We’re currently in the process of migrating all of our nodes from CoreOS to Fedora CoreOS (FCOS), and one challenge that we’re facing is determining how to properly version control our updates.
Given that we have around ~20 CoreOS clusters spread across Dev, QA, and Prod, it sometimes will take us 2-4 weeks to complete an upgrade across all of the clusters, mainly due to a strict change management controls, limited maintenance window availability, and a staggered rollout approach.
With that said, our concern is that if we start an upgrade on a particular FCOS version, we want to ensure that the same version is deployed to all of our clusters. Given that Zincati polls the FCOS Cincinnati servers for the latest available release, our concern is that it is possible that we might encounter new FCOS versions being introduced mid-way through our internal upgrade cycle.

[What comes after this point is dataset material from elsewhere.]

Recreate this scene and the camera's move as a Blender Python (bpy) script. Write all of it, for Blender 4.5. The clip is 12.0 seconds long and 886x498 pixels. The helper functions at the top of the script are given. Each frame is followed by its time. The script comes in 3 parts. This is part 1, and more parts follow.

For CoreOS (Container Linux), we were able to work around this concern by implementing something ismiliar to the following gist where we’d download the desired CoreOS version’s update.gz file locally, create the necessary Omaha XML, and then point each CoreOS node’s update-engine service at these files:
Does anyone know if a similiar approach could be used for FCOS version controlling? If nothing exists, then I suppose the next best option is to look into deploying our own local FCOS Cincinnati server by reverse engineering something like:
Please let me know if you need any additional information.
This is a complex topic, and also one that has come up for OpenShift (which also uses Cincinnati) and users want to replicate the same upgrade graph internally. I think the current plan there is to ship the graph data as part of the release image.
For now, we were planning to try and keep the upgrade architecture as simple as possible (avoiding airlock), by only enabling the Zincati automatic update (and immediate reboot) feature per node as maintenance windows become available for the cluster and then serially process through all the remaining intra-cluster nodes in this fashion until all nodes are updated to the desired FCOS version.
We were trying to avoid using rpm-ostree directly, as I thought the community had recommended against that, but that could be another potential option for us! Thanks!